Reproduce the span that opens at the line containing "Continue the Blender" and closes at the line containing "stem(peeled, [a, a.lerp(b, 0.35)", both lines included, without alteration and without any other line.
------ Source excerpt ------
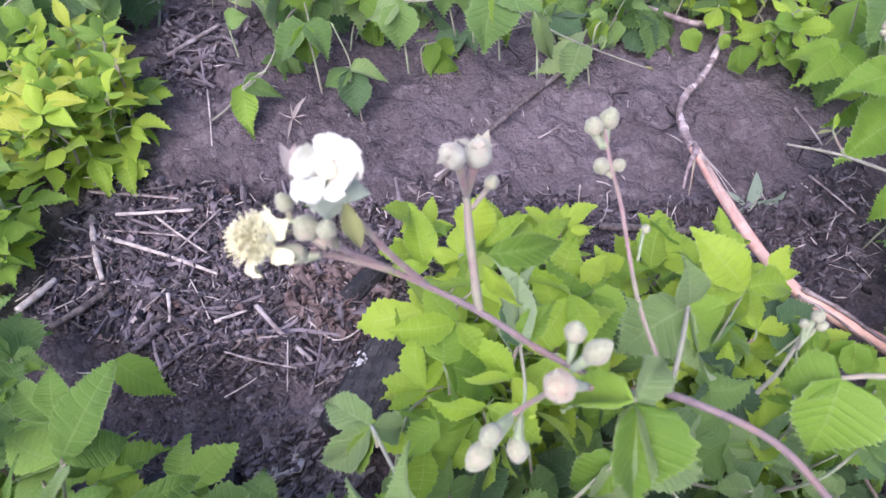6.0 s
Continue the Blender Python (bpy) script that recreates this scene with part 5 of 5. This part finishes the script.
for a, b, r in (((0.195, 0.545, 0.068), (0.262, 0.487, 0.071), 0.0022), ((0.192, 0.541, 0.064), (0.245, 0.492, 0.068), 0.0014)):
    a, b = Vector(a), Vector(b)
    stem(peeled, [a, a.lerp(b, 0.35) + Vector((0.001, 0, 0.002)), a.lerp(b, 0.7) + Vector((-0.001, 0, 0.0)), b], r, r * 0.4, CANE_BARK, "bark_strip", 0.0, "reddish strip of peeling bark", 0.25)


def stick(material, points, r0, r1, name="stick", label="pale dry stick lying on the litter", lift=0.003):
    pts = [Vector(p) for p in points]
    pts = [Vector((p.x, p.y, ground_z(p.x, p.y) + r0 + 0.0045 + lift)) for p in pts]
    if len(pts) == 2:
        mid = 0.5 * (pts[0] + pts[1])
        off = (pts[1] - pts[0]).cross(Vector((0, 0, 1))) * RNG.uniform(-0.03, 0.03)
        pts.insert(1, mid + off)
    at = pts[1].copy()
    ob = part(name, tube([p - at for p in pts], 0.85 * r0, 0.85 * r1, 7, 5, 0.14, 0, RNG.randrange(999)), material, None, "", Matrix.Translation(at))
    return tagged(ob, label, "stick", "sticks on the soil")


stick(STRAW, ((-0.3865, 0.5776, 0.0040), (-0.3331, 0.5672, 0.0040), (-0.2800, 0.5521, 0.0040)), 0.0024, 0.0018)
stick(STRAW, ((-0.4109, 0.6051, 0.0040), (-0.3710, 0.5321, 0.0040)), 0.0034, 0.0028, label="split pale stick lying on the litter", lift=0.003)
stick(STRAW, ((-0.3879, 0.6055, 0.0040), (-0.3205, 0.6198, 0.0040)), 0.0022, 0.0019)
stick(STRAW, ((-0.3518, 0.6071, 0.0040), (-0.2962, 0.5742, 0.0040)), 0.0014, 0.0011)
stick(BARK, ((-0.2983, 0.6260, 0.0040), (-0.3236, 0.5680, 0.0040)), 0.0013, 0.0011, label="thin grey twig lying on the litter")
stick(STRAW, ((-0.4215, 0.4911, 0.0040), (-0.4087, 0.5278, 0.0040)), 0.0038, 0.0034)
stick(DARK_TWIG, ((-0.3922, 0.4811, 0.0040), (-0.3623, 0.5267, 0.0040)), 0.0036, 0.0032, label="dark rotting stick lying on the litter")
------
Output -
Continue the Blender Python (bpy) script that recreates this scene with part 5 of 5. This part finishes the script.
for a, b, r in (((0.195, 0.545, 0.068), (0.262, 0.487, 0.071), 0.0022), ((0.192, 0.541, 0.064), (0.245, 0.492, 0.068), 0.0014)):
    a, b = Vector(a), Vector(b)
    stem(peeled, [a, a.lerp(b, 0.35) + Vector((0.001, 0, 0.002)), a.lerp(b, 0.7) + Vector((-0.001, 0, 0.0)), b], r, r * 0.4, CANE_BARK, "bark_strip", 0.0, "reddish strip of peeling bark", 0.25)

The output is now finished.